Removing the last vestiges of Confederate history from the U.S. military, including renaming nine Army posts, will cost more than $62 million, a congressional commission said Tuesday.
The project underscores how deeply rooted Confederate symbology is within the armed forces, a tradition-bound institution where some units still trace their lineage to key Confederate victories and commanders.
The nine installations to be renamed, all in former rebel states, have been a discussion point for years. But those talks reached a crescendo after the 2020 police murder of George Floyd, which prompted a vast reexamination of race and racism in the United States. The commission was created in the next year’s defense policy bill.
The commissioners said in a call with reporters that, at Arlington National Cemetery, they recommended removing a statue atop a Confederate monument that depicts enslaved people, strip its bronze and leave the granite base and foundation.
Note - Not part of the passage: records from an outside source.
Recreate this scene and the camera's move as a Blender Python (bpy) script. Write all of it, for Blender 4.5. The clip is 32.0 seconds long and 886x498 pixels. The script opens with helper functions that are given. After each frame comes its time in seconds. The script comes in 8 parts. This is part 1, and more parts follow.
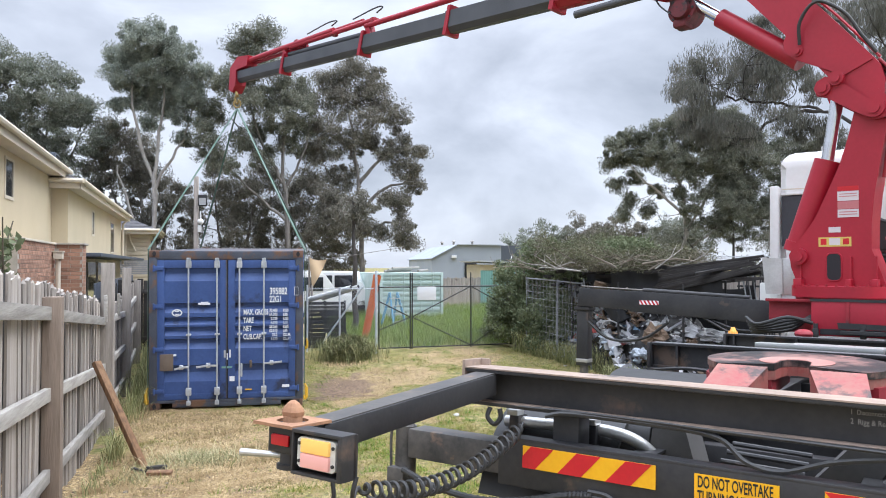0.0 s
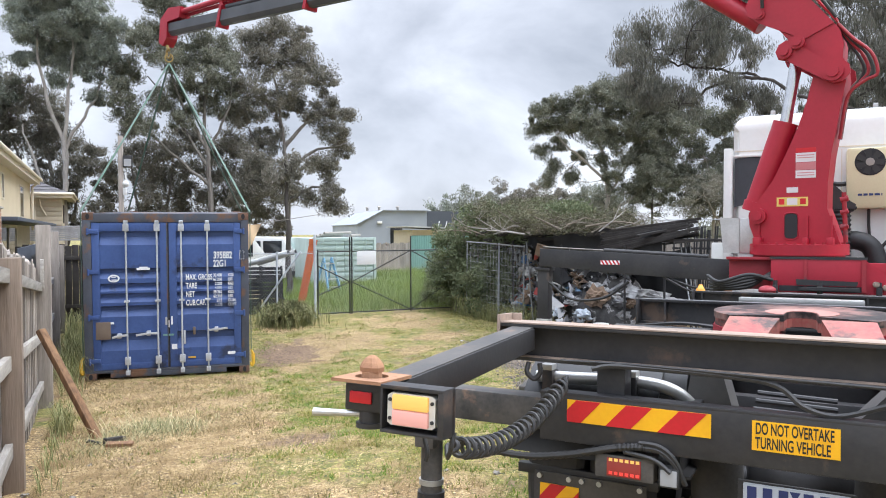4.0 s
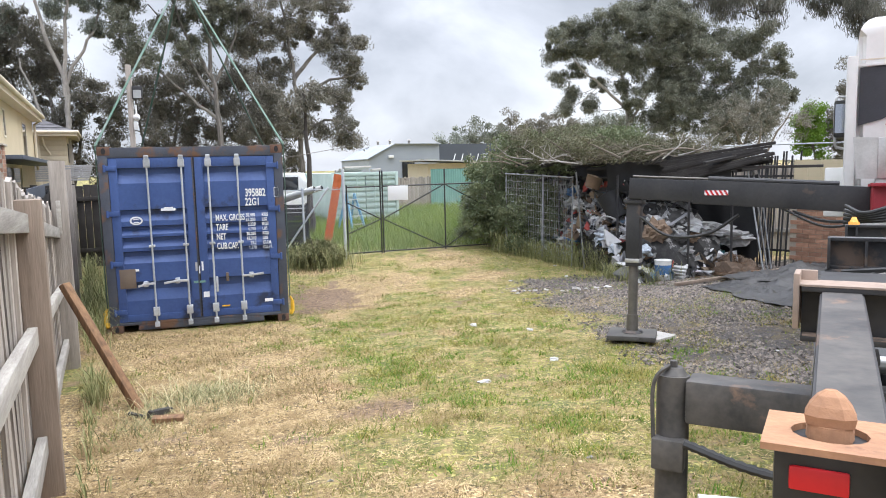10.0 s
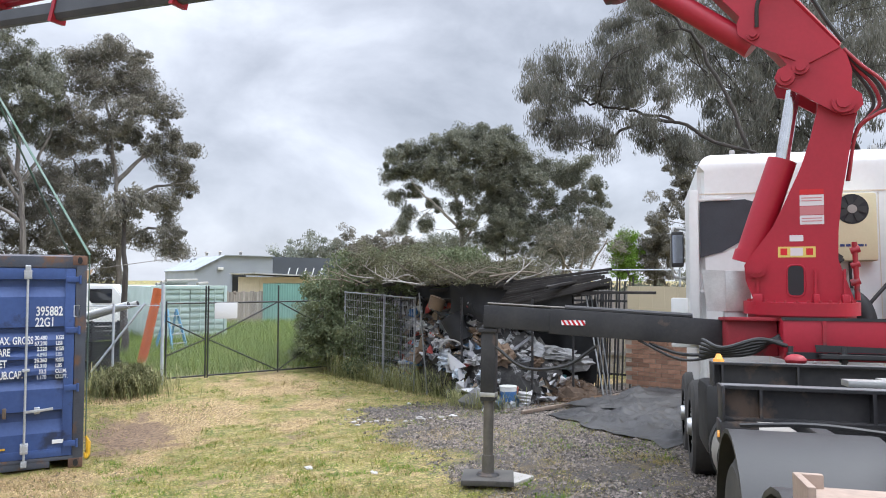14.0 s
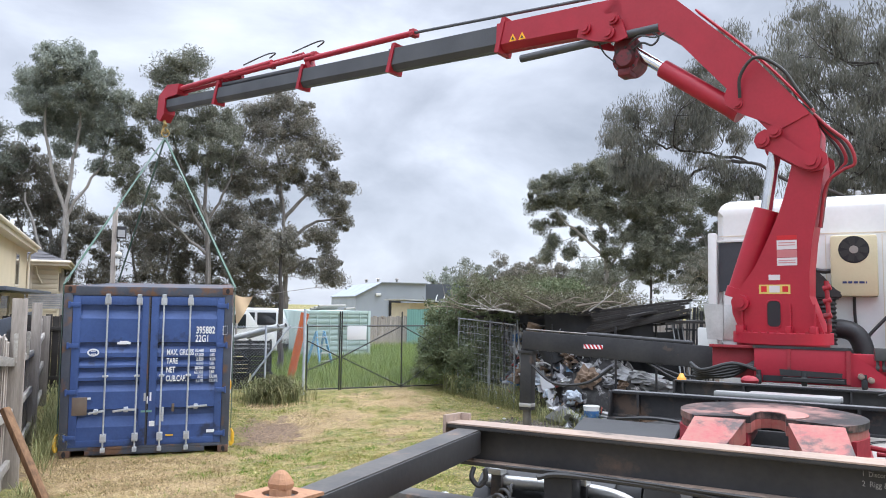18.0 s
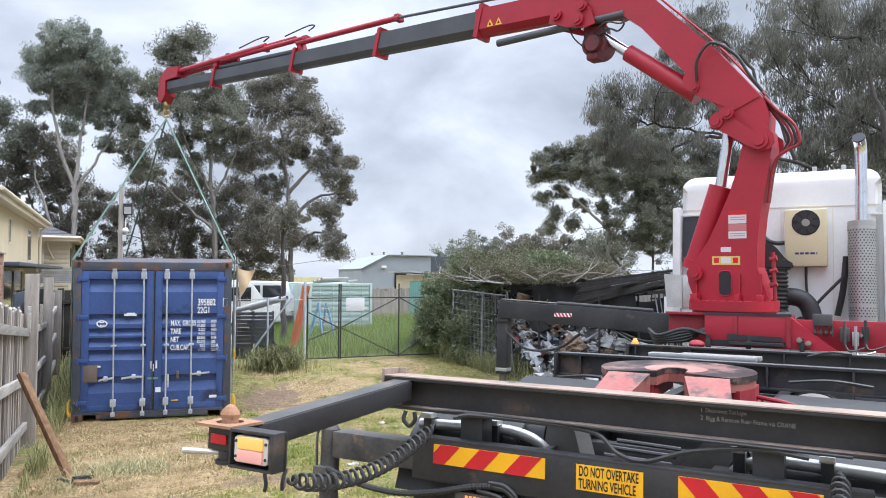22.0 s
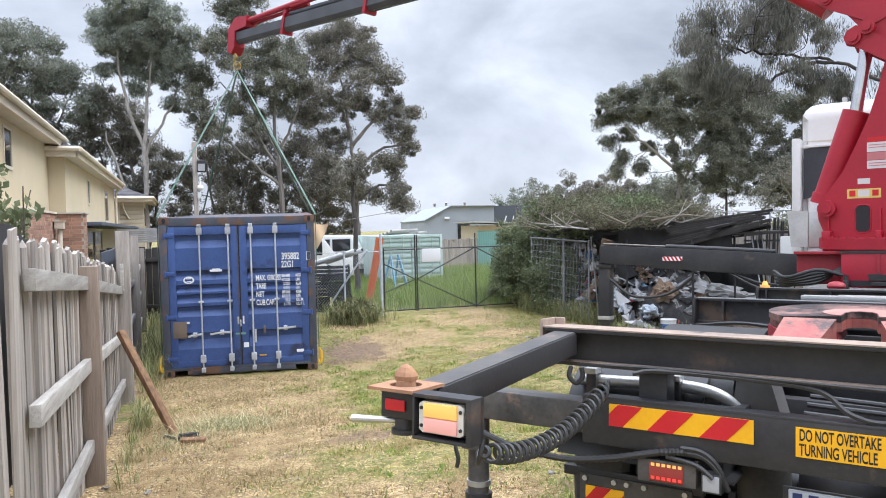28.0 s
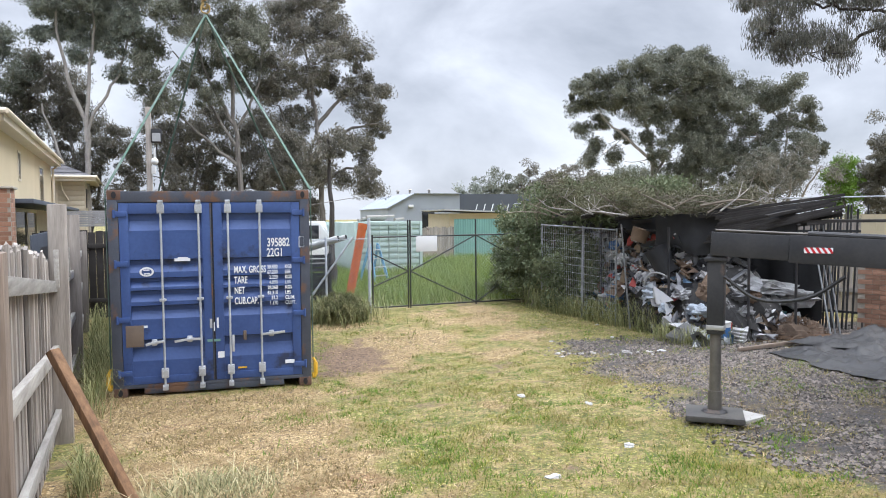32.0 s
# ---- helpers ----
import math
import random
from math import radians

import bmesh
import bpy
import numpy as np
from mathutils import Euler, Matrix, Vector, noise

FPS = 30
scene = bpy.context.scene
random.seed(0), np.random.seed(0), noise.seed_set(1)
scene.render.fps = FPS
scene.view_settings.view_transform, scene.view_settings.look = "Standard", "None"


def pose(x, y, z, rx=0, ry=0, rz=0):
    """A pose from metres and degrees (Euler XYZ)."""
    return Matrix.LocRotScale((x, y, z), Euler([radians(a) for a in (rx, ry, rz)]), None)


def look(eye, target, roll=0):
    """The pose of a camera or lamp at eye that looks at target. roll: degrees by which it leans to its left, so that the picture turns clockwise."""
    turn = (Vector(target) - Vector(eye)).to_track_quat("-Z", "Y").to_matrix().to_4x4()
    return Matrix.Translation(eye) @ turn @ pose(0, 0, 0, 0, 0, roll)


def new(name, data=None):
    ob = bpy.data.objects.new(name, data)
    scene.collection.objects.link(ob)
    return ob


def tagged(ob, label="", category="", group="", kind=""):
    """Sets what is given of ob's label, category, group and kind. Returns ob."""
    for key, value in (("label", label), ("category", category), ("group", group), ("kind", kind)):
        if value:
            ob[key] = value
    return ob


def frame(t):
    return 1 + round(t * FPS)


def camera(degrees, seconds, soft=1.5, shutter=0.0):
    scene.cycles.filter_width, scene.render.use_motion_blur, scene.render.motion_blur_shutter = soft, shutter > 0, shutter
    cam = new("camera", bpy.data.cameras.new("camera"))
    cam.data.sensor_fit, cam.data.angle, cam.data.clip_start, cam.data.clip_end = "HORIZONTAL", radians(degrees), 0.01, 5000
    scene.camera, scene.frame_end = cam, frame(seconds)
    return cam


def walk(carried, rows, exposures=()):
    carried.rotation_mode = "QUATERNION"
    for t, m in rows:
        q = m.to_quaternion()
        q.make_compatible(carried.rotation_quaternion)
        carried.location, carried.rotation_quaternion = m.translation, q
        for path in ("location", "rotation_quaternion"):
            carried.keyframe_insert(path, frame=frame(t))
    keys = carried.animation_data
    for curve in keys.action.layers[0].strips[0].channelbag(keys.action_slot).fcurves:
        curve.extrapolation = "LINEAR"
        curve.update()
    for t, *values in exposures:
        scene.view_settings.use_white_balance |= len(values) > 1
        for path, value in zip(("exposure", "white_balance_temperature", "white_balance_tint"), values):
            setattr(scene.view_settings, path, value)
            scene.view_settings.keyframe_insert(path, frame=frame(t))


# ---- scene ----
cam = camera(62.6, 32.0, soft=1.0)
PATH = [
    (0, (2.535, -12.482, 2.35), (2.897, -10.516, 2.393), -0.1),
    (0.5, (2.434, -12.546, 2.33), (2.809, -10.582, 2.37), 0.3),
    (1, (2.397, -12.573, 2.335), (2.801, -10.615, 2.379), 0.7),
    (1.5, (2.389, -12.583, 2.353), (2.818, -10.631, 2.405), 1.0),
    (2, (2.381, -12.58, 2.352), (2.825, -10.631, 2.41), 1.0),
    (2.5, (2.353, -12.579, 2.343), (2.806, -10.632, 2.397), 0.8),
    (4.5, (1.859, -12.1, 2.256), (2.518, -10.214, 2.156), -0.6),
    (5, (1.633, -12.004, 2.232), (2.391, -10.159, 2.085), -0.8),
    (5.5, (1.462, -11.865, 2.231), (2.311, -10.063, 2.049), -0.7),
    (6, (1.278, -11.874, 2.237), (2.189, -10.105, 2.035), -0.5),
    (6.5, (1.151, -11.886, 2.232), (2.082, -10.128, 2.021), -0.3),
    (7, (1.141, -11.883, 2.236), (2.036, -10.108, 2.016), -0.2),
    (7.5, (1.256, -11.866, 2.241), (2.073, -10.055, 2.009), -0.3),
    (8, (1.423, -11.817, 2.245), (2.148, -9.969, 2.002), -0.6),
    (8.5, (1.484, -11.676, 2.235), (2.131, -9.8, 1.985), -0.9),
    (9, (1.497, -11.424, 2.252), (2.089, -9.53, 2.004), -1.1),
    (9.5, (1.555, -11.159, 2.231), (2.121, -9.255, 1.992), -1.2),
    (10, (1.658, -10.865, 2.245), (2.217, -8.958, 2.016), -1.3),
    (10.5, (1.649, -10.543, 2.202), (2.218, -8.639, 1.977), -1.3),
    (11, (1.644, -10.273, 2.2), (2.249, -8.379, 1.979), -1.2),
    (11.5, (1.734, -9.953, 2.184), (2.414, -8.083, 1.98), -0.8),
    (12, (1.811, -9.697, 2.203), (2.581, -7.859, 2.041), -0.3),
    (12.5, (1.8, -9.536, 2.211), (2.666, -7.735, 2.116), 0.1),
    (13, (1.816, -9.613, 2.272), (2.758, -7.849, 2.252), 0.3),
    (13.5, (1.84, -9.806, 2.324), (2.828, -8.068, 2.372), 0.3),
    (15.5, (1.845, -11.004, 2.339), (2.721, -9.211, 2.465), 1.0),
    (16, (1.912, -11.275, 2.332), (2.714, -9.447, 2.461), 1.2),
    (16.5, (2.001, -11.54, 2.348), (2.735, -9.685, 2.482), 1.2),
    (17, (2.177, -11.785, 2.366), (2.854, -9.909, 2.509), 1.1),
    (17.5, (2.257, -11.994, 2.4), (2.881, -10.1, 2.548), 0.9),
    (18, (2.314, -12.217, 2.393), (2.883, -10.306, 2.54), 0.7),
    (18.5, (2.4, -12.405, 2.41), (2.906, -10.475, 2.546), 0.6),
    (19, (2.538, -12.548, 2.387), (2.988, -10.604, 2.507), 0.6),
    (19.5, (2.584, -12.701, 2.392), (3.005, -10.748, 2.491), 0.6),
    (20, (2.545, -12.809, 2.381), (2.97, -10.856, 2.46), 0.6),
    (20.5, (2.525, -12.895, 2.368), (2.981, -10.949, 2.434), 0.6),
    (21, (2.514, -12.927, 2.377), (3.006, -10.989, 2.437), 0.5),
    (21.5, (2.496, -12.924, 2.399), (3.02, -10.995, 2.463), 0.4),
    (22, (2.496, -12.918, 2.401), (3.043, -10.995, 2.471), 0.3),
    (22.5, (2.499, -12.912, 2.395), (3.058, -10.994, 2.465), 0.3),
    (23, (2.502, -12.911, 2.388), (3.068, -10.994, 2.454), 0.4),
    (23.5, (2.496, -12.897, 2.382), (3.064, -10.98, 2.441), 0.5),
    (24, (2.49, -12.893, 2.386), (3.058, -10.976, 2.439), 0.6),
    (24.5, (2.488, -12.879, 2.381), (3.047, -10.959, 2.427), 0.8),
    (25, (2.481, -12.88, 2.374), (3.015, -10.953, 2.407), 1.0),
    (25.5, (2.466, -12.883, 2.361), (2.959, -10.945, 2.375), 1.0),
    (26, (2.448, -12.88, 2.353), (2.896, -10.931, 2.346), 0.9),
    (26.5, (2.446, -12.875, 2.351), (2.854, -10.918, 2.323), 0.6),
    (28.5, (2.063, -12.016, 2.341), (2.472, -10.061, 2.266), -2.0),
    (29, (2.024, -11.703, 2.338), (2.461, -9.755, 2.246), -2.4),
    (29.5, (1.971, -11.417, 2.336), (2.437, -9.476, 2.23), -2.4),
    (30, (1.866, -11.071, 2.313), (2.356, -9.137, 2.197), -2.0),
    (30.5, (1.798, -10.771, 2.288), (2.307, -8.842, 2.175), -1.4),
    (31, (1.759, -10.427, 2.279), (2.28, -8.5, 2.176), -0.9),
    (31.5, (1.669, -10.1, 2.24), (2.193, -8.173, 2.15), -0.5),
    (32, (1.62, -9.757, 2.24), (2.144, -7.83, 2.148), -0.6),
]
EXPOSURES = [(0, 0.48, 6080, 10), (2.5, 0.48, 6130, 10), (4.5, 0.59, 6280, 10), (9, 0.62, 6380, 10), (11.5, 0.52, 6330, 10), (13, 0.49, 6280, 10),
             (15.5, 0.49, 6180, 10), (17, 0.49, 6130, 10), (24, 0.51, 6060, 10), (26.5, 0.52, 6070, 10), (29, 0.53, 6170, 10), (32, 0.51, 6220, 10)]
walk(cam, [(t, look(eye, target, roll)) for t, eye, target, roll in PATH], EXPOSURES)

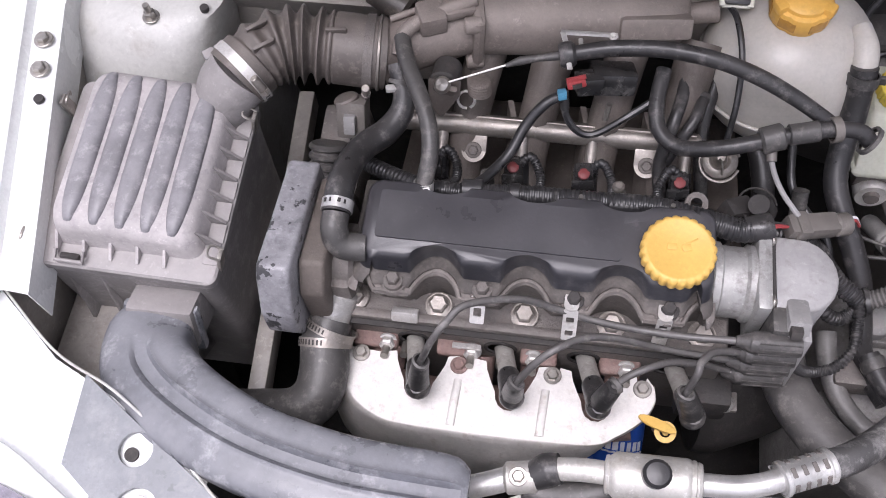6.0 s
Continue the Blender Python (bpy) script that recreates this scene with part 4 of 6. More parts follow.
def hose_clamp(at, axis, r, parent, width=0.009, screw=(0, -1, 0.4), mat=None):
    """A worm-drive band with its screw housing."""
    mat = mat or STEEL
    c = part("hose_clamp", lathe([(r, -width / 2), (r + 0.0014, -width / 2), (r + 0.0014, width / 2), (r, width / 2)], at, axis, 32, hole=True), mat, parent, "slotted worm-drive clamp")
    s, u, a = basis(axis)
    d = V(screw) - a * V(screw).dot(a)
    d.normalize()
    t = a.cross(d)
    p = V(at) + d * (r + 0.004)
    for k in range(22):
        q = math.atan2(d.dot(u), d.dot(s)) + radians(20 + 9 * k)
        e = s * math.cos(q) + u * math.sin(q)
        m = Matrix((a.cross(e), a, e)).transposed().to_4x4()
        m.translation = V(at) + e * (r + 0.0014)
        part("band_slot", block((0.0016, width * 0.55, 0.0006), m, 0), DARK, c)
    part("screw", rod(p - t * 0.009, p + t * 0.007, 0.0042, 10, 0.0008), DULL_STEEL, c)
    part("screw_head", rod(p + t * 0.007, p + t * 0.012, 0.0050, 6), DULL_STEEL, c)
    return c


hose_clamp((-0.4780, 0.7440, 0.8890), (0.62, 0.76, 0.18), 0.0340, bel, 0.010, (0.024, -0.020, 0.014), ZINC)
hose_clamp((-0.3625, 0.7870, 0.8788), (0.99, 0.08, -0.14), 0.0356, bel, 0.009, (0.2, -1, -0.35), DIRTY_CAST)
part("end_ring", lathe([(0.0350, -0.002), (0.0372, -0.001), (0.0372, 0.001), (0.0350, 0.002)], (-0.3530, 0.7880, 0.8772), (0.99, 0.1, -0.14), 36, hole=True), DULL_STEEL, bel)

# ---------- air filter box ----------
ab = thing("air_filter_box", (-0.54, 0.63, 0.62), "dusty grey plastic air filter box with ribbed lid", "air filter box")


def rr(cx, cy, hx, hy, z, r=0.018, n=6, tx=0.0, ty=0.0, skew=0.0):
    return [V((x + skew * (y - cy), y, z + tx * (x - cx) + ty * (y - cy))) for x, y in rounded(cx - hx, cy - hy, cx + hx, cy + hy, r, n)]


LTX, LTY = -0.10, 0.06
BX, BY = -0.557, 0.6365
part("base", loft([rr(BX, BY, 0.078, 0.086, 0.58, 0.015), rr(BX, BY, 0.084, 0.092, 0.70, 0.012), rr(BX, BY, 0.086, 0.0945, 0.843, 0.010, tx=LTX * 0.6, ty=LTY)]), BOX_PLASTIC, ab)
part("rim", loft([rr(BX, BY, 0.089, 0.0975, 0.841, 0.010, tx=LTX * 0.6, ty=LTY), rr(BX, BY, 0.090, 0.0985, 0.844, 0.010, tx=LTX * 0.6, ty=LTY), rr(BX, BY, 0.090, 0.0985, 0.852, 0.010, tx=LTX * 0.6, ty=LTY), rr(BX, BY, 0.088, 0.0965, 0.854, 0.010, tx=LTX * 0.6, ty=LTY)]), BOX_PLASTIC, ab)
LX, LY = -0.5535, 0.646
lid = part("lid", loft([rr(LX, LY, 0.0705, 0.0865, 0.850, 0.012, tx=LTX, ty=LTY), rr(LX, LY, 0.0670, 0.0840, 0.874, 0.016, tx=LTX, ty=LTY), rr(LX, LY, 0.0640, 0.0815, 0.8835, 0.018, tx=LTX, ty=LTY), rr(LX, LY, 0.056, 0.073, 0.8870, 0.02, tx=LTX, ty=LTY), rr(LX, LY, 0.040, 0.055, 0.8880, 0.02, tx=LTX, ty=LTY)]), PALE_LID, ab, sharp=60)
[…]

The commission previously decided that Fort Belvoir in Virginia, named after an 18th-century plantation on the same grounds, was out of its purview, deferring to the Pentagon to decide whether it should be renamed.
While the commission made specific recommendations on what to rename the nine Army posts, it declined to select candidates for reflagging two naval ships, saying that should fall to the Navy secretary instead.
USS Chancellorsville, a guided-missile cruiser named for a significant victory under Robert E. Lee, once had pictures of Lee and Stonewall Jackson in the boardroom, said Ty Seidule, the commission’s co-chair and a retired one-star general.
The USNS Maury, an oceanographic survey ship, also should be renamed by the Navy secretary, the commission said. The vessel is named after Matthew Fontaine Maury, who resigned his U.S. Navy commission to join the Confederate sea service.
Fort Fisher Recreation Area in North Carolina, which is overseen by the Air Force, should be renamed, too, the commission said. Its name is derived from a Confederate fortification named for a soldier killed in 1861.
The many other items are relegated to military installations where few outsiders see them. For the base names, the changes will require a complete overhaul for items big and small, from signs outside the main gates to the stamps used to process paperwork for new and departing soldiers.
Some of the items, such as signs, may be absorbed into military museums, Seidule said, while others may be trashed.
“The Army or the military has a process for disposing of equipment,” he noted.
About one-third of estimated cost will be dedicated to base name changes, the commission said. The vast majority of the remaining cost, nearly $41 million, will address items found throughout the military. It will cost just under a half-million dollars to address Confederate items at the military academies at West Point and Annapolis, the commission said.
The name changes at the nine bases will mark the first time Army installations are named after women and Black soldiers rather than White men.
Last year, The Washington Post found that three National Guard units honored their Confederate heritage using radio call signs and slogans with Civil War significance. Some individual units made changes in the wake of Floyd’s murder while others said they would wait for the results of the commission’s work.
While the commission briefed its findings on Capitol Hill on Tuesday, the final part of its report will not be released publicly until it is delivered to lawmakers, said Stephen Baker, a commission spokesman. Final approval authority rests with Defense Secretary Lloyd Austin.